James Whale venait à peine d’essuyer le refus de Lugosi lorsqu’il remarqua dans la cantine des studios un acteur anglais du nom de William Pratt, un grand gaillard aux traits marqués, aux yeux profondément enfoncés dans les orbites. Il accepta de tourner un bout d’essai. Le maquilleur Jack Pierce, qui était un virtuose, perçut immédiatement tout le parti qu’il pouvait tirer de ce visage énergique.
Pour épargner à sa famille la disgrâce de compter un acteur dans ses rangs, son frère était un éminent diplomate, Pratt avait déjà adopté le nom de scène, patibulaire à souhait, de Boris Karloff.
Dans le rôle du monstre, il se révéla sensationnel. Il s’accordait merveilleusement avec les décors et l’ambiance gothique du film. Jusqu’à sa mort en 1969, Boris Karloff allait rester le méchant le plus célèbre d’Hollywood.

Mary Shelley, morte en 1851, aurait sans doute peu apprécié qu’Hollywood ait transformé son héros en symbole du mal. La créature du roman est un personnage tragique, un être humain tourmenté, n’aspirant qu’à une chose : l’amour des autres hommes, que sa laideur monstrueuse lui interdit d’obtenir. Il n’est en aucune façon une incarnation du mal.

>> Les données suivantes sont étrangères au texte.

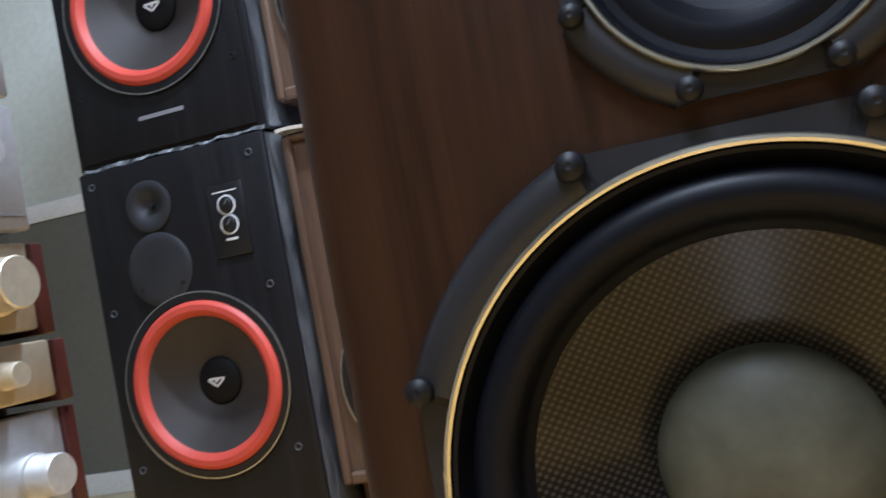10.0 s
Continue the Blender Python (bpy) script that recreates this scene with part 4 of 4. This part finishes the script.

De même, le Victor Frankenstein de Mary Shelley n’a rien à voir avec le savant fou du film ; c’est une sorte d’idéaliste romantique et tragique, bien plus proche en vérité de l’homme qu’avait épousé Mary, le poète Shelley, que du génie frénétique incarné par Colin Clive à l’écran.
Le château de Frankenstein

Le savant fou du roman est-il entièrement le fruit de l’imagination de Mary Shelley? Pas tout à fait. La jeune romancière se serait inspirée de deux personnages bien réels : le premier était un achimiste et médecin allemand, Johann Konrad Dippel, né en 1673 dans une forteresse proche de Darmstadt, le château de Frankenstein, la référence est donc explicite. Le second était un Anglais du nom d’Andrew Crosse, qui affirmait avoir crée la vie dans son laboratoire.
Issu d’une lignée de pasteurs luthériens, Johann Dippel manifesta très tôt une vive intelligence. Étudiant en théologie, il acquit la réputation d’être un cerveau brillant ; il en conçût, dit-on, une certaine arrogance qui devait lui causer quelques déboires par la suite. Initié à l’alchimie, il tenta vainement de faire fortune en fabriquant de l’or. On peut néanmoins juger de ses talents de chimiste au fait qu’il inventa le colorant appelé le bleu de Prusse.
En 1707, il partit à Leyden pour y étudier la médecine, qu’il exerça ensuite à Amsterdam avec succès. Dippel commit cependant l’erreur de se mêler de politique, ce qui le conduisit tout droit en prison, sous l’accusation d’hérésie. Il mena ensuite une existence itinérante entre la Norvège, les Pays-Bas et l’Allemagne où le comte de Wittgenstein lui aménagea un laboratoire d’alchimie. Dippel prétendait avoir mis au point un élixir de longue vie : début 1734, alors qu’il avait cinquante et un ans, il prophétisa que grâce à son invention, il vivrait jusqu’en 1808. Deux mois plus tard, il était mort.
L’autre Frankenstein
L’autre personnage que l’on pourrait considérer comme le vrai docteur Frankenstein s’appelait Andrew Crosse. Mary Godwin et Shelley l’ont réellement rencontré, par l’entremise d’un ami commun ; ils ont même assisté à une de ses conférences sur l’électricité, et ce deux ans avant que Mary n’entreprenne la rédaction de son Frankenstein. Mais ce n’est que vingt ans après la parution du roman que Crosse réalisa la fameuse expérience qui fit de lui l’un des hommes les plus haïs d’Angleterre. On l’accusa d’avoir tenté de créer la vie dans son laboratoire. Il semblerait qu’il y soit parvenu, mais il paya très cher son succès. Honni par le monde scientifique comme par ses voisins, il se retrouva pratiquement prisonnier dans sa propre maison. Lorsqu’il mourut en 1855, il emporta son secret avec lui dans la tombe. Cet épisode demeure l’un des plus étranges de l’histoire de la science.
Que la vit soit !

La scène de l’orage, durant laquelle Frankenstein utilise la foudre pour donner vie au monstre, est l’une des plus spectaculaires du film Frankenstein. L’électricité était au coeur des expériences de Crosse. Dans le roman de Mary Shelley, le docteur Frankenstein utilise à la fois la chimie, l’alchimie et l’électricité pour insuffler l’étincelle de la vie à sa créature.